Primo, le décret tend à rendre plus lisible, plus claire, la procédure d’appel.
Le législateur a donc constitué un ensemble de textes, unique et autonome, pour la Cour d’Appel avec une numérotation modifiée. Il n’y a désormais plus de renvoi à la procédure de première instance, par disparition de l’article 907 ancien.
Par ailleurs, Des notions ambiguës - comme celle de « l’indivisibilité du litige » ou des « chefs du jugement » - ont été supprimées.
Des règles dégagées par la Jurisprudence ont été intégrées au corpus règlementaire désormais applicable.
Enfin, le rôle et les pouvoirs spécifiques du CME et du Président de Chambre sont précisés.
Certains auteurs voient dans la norme nouvelle une sorte de mode d’emploi professionnel et non plus des règles à portée générale.
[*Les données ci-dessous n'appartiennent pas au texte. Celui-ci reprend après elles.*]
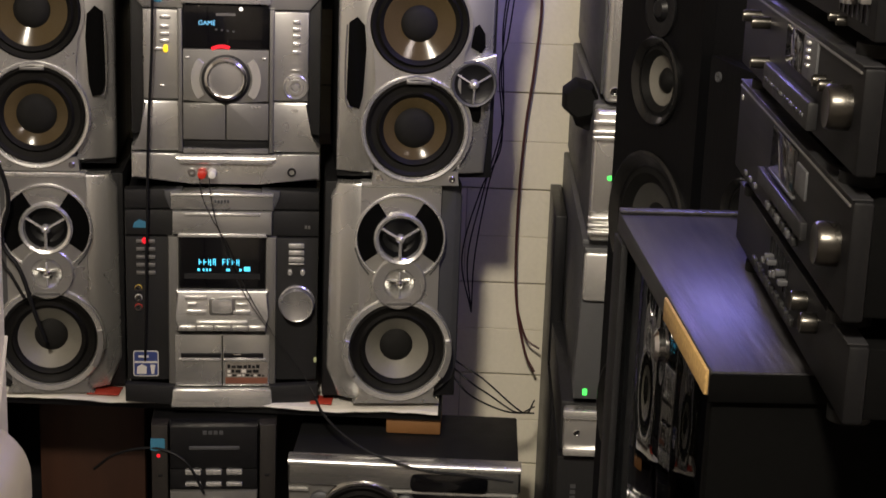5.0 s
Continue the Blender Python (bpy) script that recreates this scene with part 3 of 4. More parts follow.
    for z, h, n in ((0.053, 0.006, 7), (0.0455, 0.006, 6), (0.0385, 0.004, 9)):
        x = 0.008
        for i in range(n):
            w = rng.uniform(0.004, 0.0095) * 6 / n
            part("printed_mark", rbox(x, x + w, -0.0090, -0.0083, z - h / 2, z + h / 2 * rng.uniform(0.3, 1), 0), BLACK if rng.random() < 0.7 else PAPER, st, "unreadable print")
            x += w + 0.0018
    part("plinth", plate([(-0.080, -0.013), (0.080, -0.013), (0.077, 0.0165), (-0.077, 0.0165)], -0.018, 0.000, 0.005), SILVER_LIGHT, u, "bright silver plinth strip")
    # keys, sockets and knob on the dark panels
    for i in range(5):
        for x in (-0.1245, -0.1085):
            z = 0.253 - i * 0.0125
            part("key", rbox(x - 0.0065, x + 0.0065, -0.005, 0.0, z - 0.0028, z + 0.0028, 0.001), SILVER_DARK, u)
    part("indicator", lathe(-0.117, 0.2545, [(0.0055, -0.0045), (0.004, -0.007), (0, -0.0075)], 16), REDGLOW, u, "glowing red lamp")
    for z, c in ((0.178, YELLOW), (0.1625, WHITE), (0.1475, RED)):
        part("phono_socket", lathe(-0.1285, z, [(0.0052, -0.001), (0.0052, -0.006), (0.003, -0.006), (0.003, -0.002)], 14), CHROME, u)
        part("socket_ring", lathe(-0.1285, z, [(0.0058, -0.001), (0.0058, -0.0025), (0.0050, -0.0025)], 16), c, u)
    b = part("sticker", plate(rounded(-0.138, -0.099, 0.034, 0.076, 0.004), -0.0018, 0.0, 0), PAPER, u, "blue and white award sticker")
    part("blue_field", plate(rounded(-0.1365, -0.1005, 0.0355, 0.0745, 0.003), -0.0021, -0.0012, 0), BLUEPRINT, b, "dark blue field")
    part("white_band", rbox(-0.1360, -0.1010, -0.0025, -0.0018, 0.0560, 0.0590, 0), PAPER, b)
    part("pale_patch", plate([(-0.133, 0.038), (-0.118, 0.038), (-0.117, 0.050), (-0.125, 0.054), (-0.132, 0.050)], -0.0025, -0.0018, 0), PAPER, b, "white unreadable print")
    part("pale_patch", rbox(-0.130, -0.114, -0.0025, -0.0018, 0.0650, 0.0685, 0), PAPER, b)
    part("pale_patch", plate([(-0.110, 0.038), (-0.106, 0.038), (-0.104, 0.053), (-0.112, 0.053)], -0.0025, -0.0018, 0), PAPER, b)
    part("emblem", plate([(-0.136, 0.274), (-0.114, 0.274), (-0.116, 0.283), (-0.126, 0.287), (-0.134, 0.282)], -0.0012, 0.001, 0), TEAL, u, "small blue fan emblem")
    for z in (0.248, 0.237, 0.2265):
        part("key", rbox(0.1015, 0.126, -0.0065, 0.0, z - 0.0038, z + 0.0038, 0.001), SILVER_LIGHT, u)
    part("key", rbox(0.1015, 0.126, -0.0065, 0.0, 0.2180, 0.2205, 0.0008), SILVER_LIGHT, u)
    for x in (0.104, 0.1235):
        part("small_key", plate(rounded(x - 0.0034, x + 0.0034, 0.2005, 0.2105, 0.003), -0.006, 0.0, 0.001), SILVER_LIGHT, u)
    part("volume_knob", lathe(0.115, 0.156, [(0.0285, -0.001), (0.0285, -0.006), (0.0265, -0.008), (0.0265, -0.020), (0.0245, -0.0235), (0.0225, -0.0225), (0, -0.0232)], 48), SILVER, u, "round silver volume knob")
    bars(0.131, -0.0012, 0.277, 0.010, 0.005, 2, SILVER_DARK, u, "small disc mark")
    return u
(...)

Mais, il s’agit d’une voie empruntée régulièrement par notre législateur dans de nombreux domaines, et depuis longtemps.
Secundo, le décret a fait oeuvre d’une certaine souplesse - limitée toutefois - mais nouvelle au profit des parties.
D’une part, dans une certaine mesure (et pour les chefs du jugement critiqués), les parties sont désormais autorisées à compléter leur acte d’appel dans leurs premières conclusions.
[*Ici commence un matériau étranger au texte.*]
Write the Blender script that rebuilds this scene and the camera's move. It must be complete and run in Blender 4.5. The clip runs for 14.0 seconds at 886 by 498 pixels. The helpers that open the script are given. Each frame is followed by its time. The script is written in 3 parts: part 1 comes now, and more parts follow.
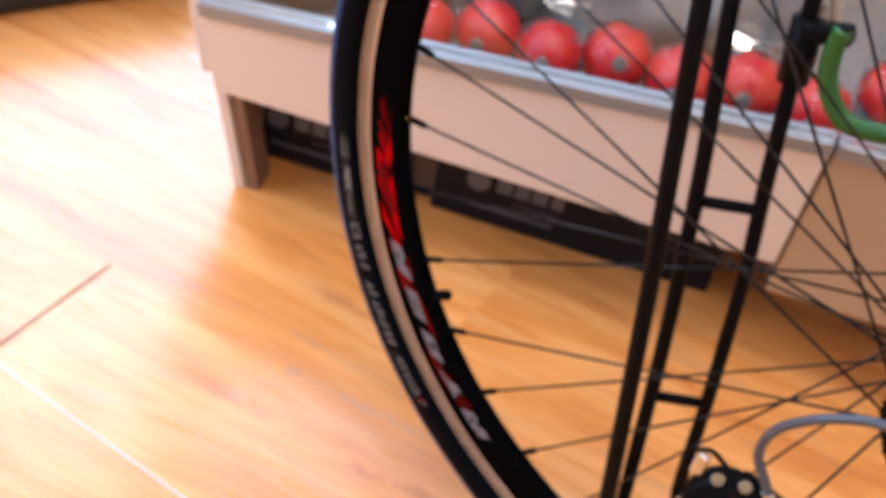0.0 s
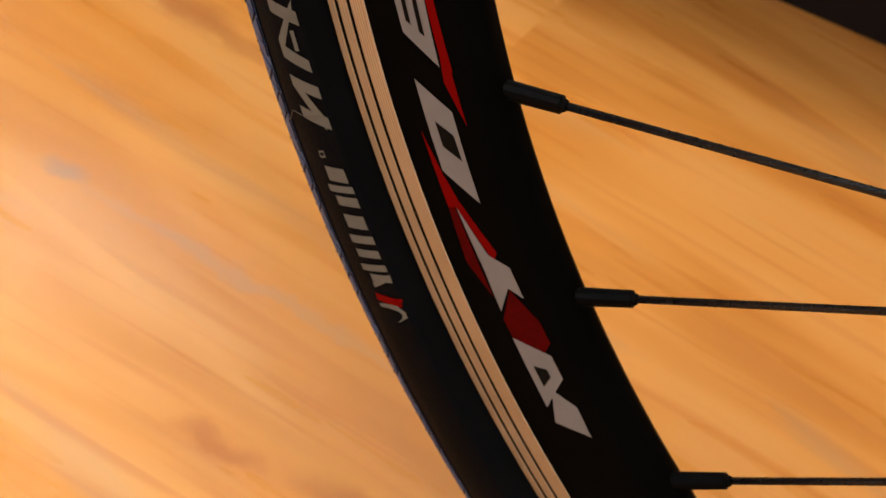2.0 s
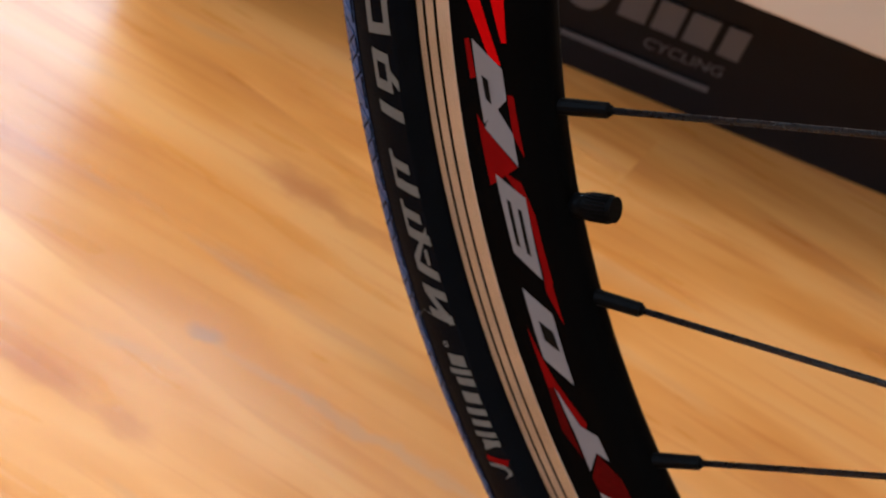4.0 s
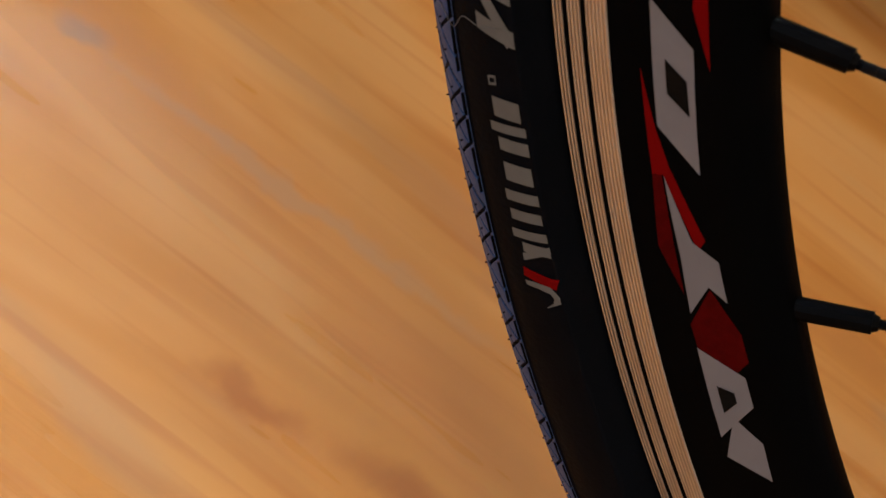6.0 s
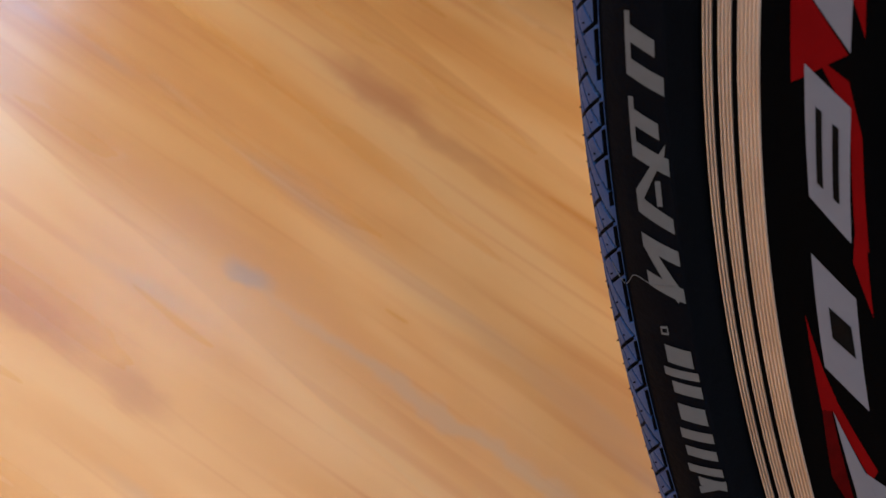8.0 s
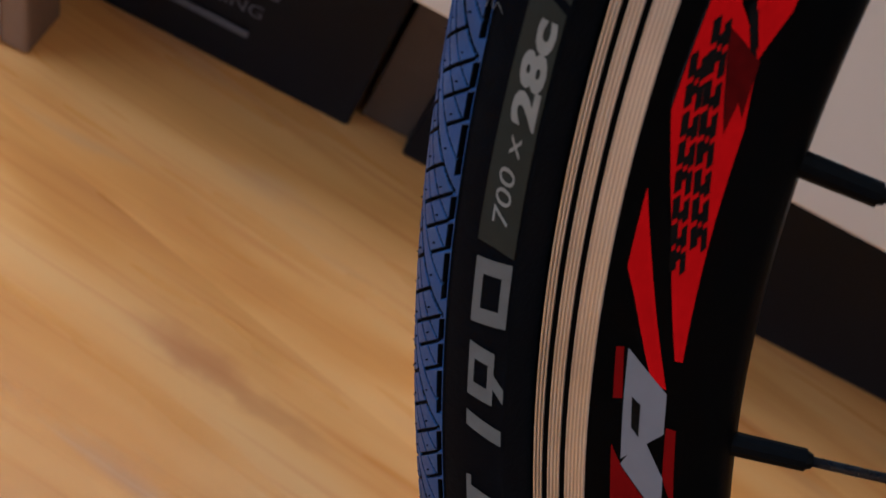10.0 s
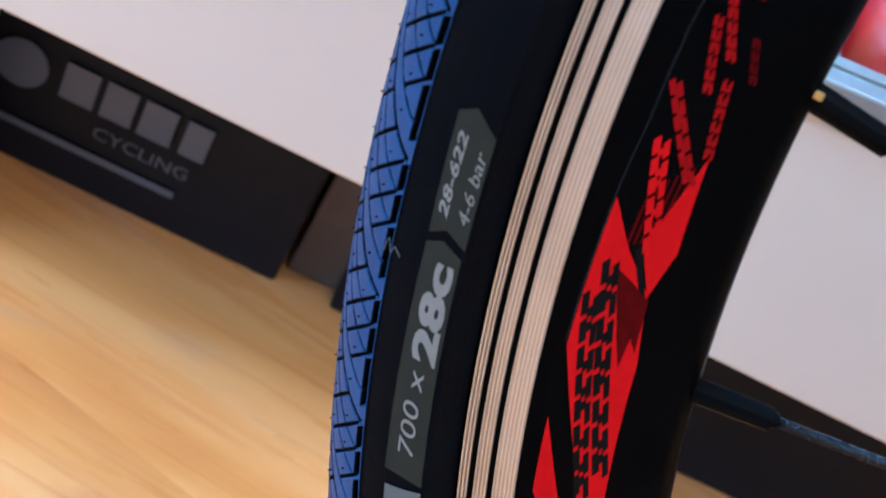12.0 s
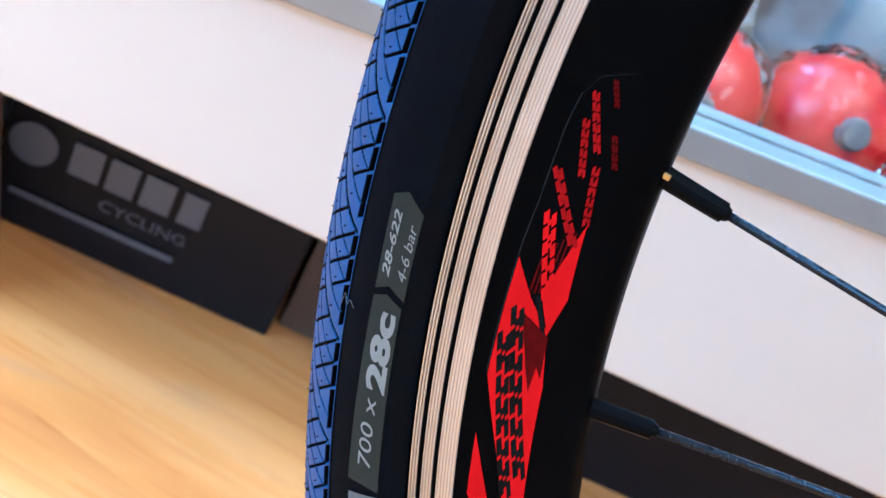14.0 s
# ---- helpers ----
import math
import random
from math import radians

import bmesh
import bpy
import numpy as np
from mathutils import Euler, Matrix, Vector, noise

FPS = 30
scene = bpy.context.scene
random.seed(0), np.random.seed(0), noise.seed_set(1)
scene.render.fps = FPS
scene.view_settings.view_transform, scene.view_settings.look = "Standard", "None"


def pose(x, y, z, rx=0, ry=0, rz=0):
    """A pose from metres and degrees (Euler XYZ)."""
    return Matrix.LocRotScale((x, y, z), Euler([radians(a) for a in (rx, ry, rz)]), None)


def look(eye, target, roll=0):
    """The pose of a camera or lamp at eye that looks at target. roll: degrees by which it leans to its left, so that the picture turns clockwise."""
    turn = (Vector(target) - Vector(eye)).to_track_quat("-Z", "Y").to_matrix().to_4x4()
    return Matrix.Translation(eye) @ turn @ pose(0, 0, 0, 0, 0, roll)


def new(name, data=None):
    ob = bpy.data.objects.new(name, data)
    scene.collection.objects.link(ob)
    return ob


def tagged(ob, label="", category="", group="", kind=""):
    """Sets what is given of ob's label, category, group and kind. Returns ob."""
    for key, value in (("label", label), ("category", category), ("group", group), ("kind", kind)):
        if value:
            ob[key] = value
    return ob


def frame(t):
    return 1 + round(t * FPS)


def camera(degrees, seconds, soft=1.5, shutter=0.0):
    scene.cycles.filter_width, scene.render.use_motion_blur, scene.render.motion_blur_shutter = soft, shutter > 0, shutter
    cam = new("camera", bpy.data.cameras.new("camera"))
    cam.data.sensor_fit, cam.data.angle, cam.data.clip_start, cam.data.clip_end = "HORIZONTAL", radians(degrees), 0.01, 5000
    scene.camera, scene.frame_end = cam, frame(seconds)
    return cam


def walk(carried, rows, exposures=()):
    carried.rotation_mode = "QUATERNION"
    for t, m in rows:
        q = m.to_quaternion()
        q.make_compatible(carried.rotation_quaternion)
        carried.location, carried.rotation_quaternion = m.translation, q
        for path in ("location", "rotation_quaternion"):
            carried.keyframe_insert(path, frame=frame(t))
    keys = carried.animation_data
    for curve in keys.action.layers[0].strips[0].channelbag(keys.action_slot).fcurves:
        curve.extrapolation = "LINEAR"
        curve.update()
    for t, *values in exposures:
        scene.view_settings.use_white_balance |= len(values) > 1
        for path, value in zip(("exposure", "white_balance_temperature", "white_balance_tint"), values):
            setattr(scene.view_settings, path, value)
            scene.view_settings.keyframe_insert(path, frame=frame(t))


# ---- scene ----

# ---------------------------------------------------------------- camera
cam = camera(40.0, 14.0)
cam.data.dof.use_dof = True
cam.data.dof.focus_distance = 0.225
cam.data.dof.aperture_fstop = 31
PATH = [
    (0, 0.0298, -0.4825, 0.7411, 45.83, -9.30, 36.62),
    (0.2, 0.0076, -0.4868, 0.6802, 45.82, -11.19, 37.74),
    (0.4, -0.0171, -0.4891, 0.6356, 44.96, -12.93, 37.66),
    (0.5, -0.0547, -0.4468, 0.5835, 43.85, -13.91, 37.50),
    (1, -0.1491, -0.2209, 0.3810, 37.29, -14.73, 38.39),
    (1.5, -0.1518, -0.1751, 0.3210, 34.46, -16.74, 35.83),
    (2, -0.1594, -0.1581, 0.3189, 35.56, -15.70, 37.35),
    (2.5, -0.1870, -0.1575, 0.3412, 38.44, -16.42, 36.25),
    (2.7, -0.1894, -0.1592, 0.3547, 39.96, -14.91, 36.14),
    (4.8, -0.1567, -0.2164, 0.3764, 39.54, -14.63, 42.21),
    (5, -0.1762, -0.2182, 0.3534, 37.43, -16.97, 42.81),
    (5.5, -0.1821, -0.2025, 0.3246, 34.87, -21.23, 43.73),
    (6, -0.2101, -0.1366, 0.2612, 28.51, -22.12, 41.84),
    (6.5, -0.2021, -0.1382, 0.2640, 31.04, -20.28, 41.84),
    (7, -0.2008, -0.1406, 0.2665, 32.83, -18.69, 42.03),
    (7.5, -0.2133, -0.1440, 0.2686, 34.07, -17.32, 42.08),
    (8, -0.2276, -0.1501, 0.2760, 36.80, -17.05, 41.66),
    (8.5, -0.2359, -0.1525, 0.2826, 40.65, -19.49, 41.69),
    (9, -0.2683, -0.1457, 0.3143, 39.74, -24.11, 35.70),
    (9.2, -0.2695, -0.1466, 0.3171, 41.46, -24.97, 35.00),
    (11.3, -0.2838, -0.1327, 0.3331, 45.03, -23.96, 31.77),
    (11.5, -0.2830, -0.1353, 0.3316, 46.74, -24.45, 31.27),
    (12, -0.2815, -0.1342, 0.3405, 49.52, -25.61, 30.53),
    (12.5, -0.2846, -0.1362, 0.3386, 50.38, -25.52, 29.49),
    (13, -0.2824, -0.1428, 0.3459, 51.18, -27.22, 28.69),
    (13.5, -0.2745, -0.1668, 0.3647, 52.42, -25.98, 28.38),
    (14, -0.2663, -0.1687, 0.3724, 52.59, -24.61, 29.47),
]
EXPOSE = [(0.0, -0.12, 5550, 21), (0.3, -0.3, 5750, 19), (0.5, -0.62, 6000, 18), (0.7, -0.85, 7100, 19), (1.0, -1.1, 9000, 19), (1.5, -0.75, 8900, 15), (2.0, -0.4, 7350, 10),
          (2.5, -0.33, 6750, 8), (2.7, -0.33, 6600, 8), (4.8, -0.67, 5350, 8), (5.5, -0.82, 5800, 9), (6.0, -1.0, 6350, 11), (6.6, -0.67, 5350, 7), (7.5, -0.66, 4950, 6), (8.0, -0.76, 4950, 7),
          (9.2, -1.1, 4950, 6), (11.3, -0.17, 4050, 1), (12.5, 0.38, 4000, -1), (13.5, 0.72, 3920, -3), (14.0, 0.64, 3900, -3)]
walk(cam, [(t, pose(*p)) for t, *p in PATH], EXPOSE)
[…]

D’autre part, les délais de la procédure en circuit court - dite à ‘bref délai’ - sont allongés.
Les délais de procédure dans les différentes procédures ont même presque une certaine tendance à s’unifier.
De plus, le Juge d’appel peut également moduler les délais dont disposent les parties pour conclure, en les réduisant (comme auparavant), mais également en les allongeant.
Enfin, une invitation à pratiquer la mise en état conventionnelle est présentée aux parties.
* * *
Il ne faut évidemment pas se leurrer.
La simplification énoncée de la procédure d’appel n’est pas au goût du jour.
Ni les délais, ni les sanctions ne sont remis en cause dans leur principe et, dans l’ensemble, dans leurs modalités.
Si des mesures nouvelles sont arrêtées, elles auront essentiellement pour effet d’alléger les charges des juridictions, notamment celles des Conseillers de la mise en état, mais aucunement celles des auxiliaires de Justice.
Au contraire, les nouvelles normes instituées vont susciter de nouvelles interrogations et de nouveaux risques, qu’il nous faut tenter de percevoir avance anticipation et évaluer.
Notamment, le défaut de sanction clairement évoquée par certains textes à l’égard de certaines obligations procédurales - et par la Direction des Affaires civiles et du Sceau, dans sa circulaire du 2 juillet 2024 - ne permet aucunement d’affirmer que de sanction il n’y en aurait point.
Là encore, c’est à une analyse en creux des dispositions applicables qu’il faut de livrer pour aboutir à la conclusion que l’Art de la procédure d’appel est complexe et dangereux.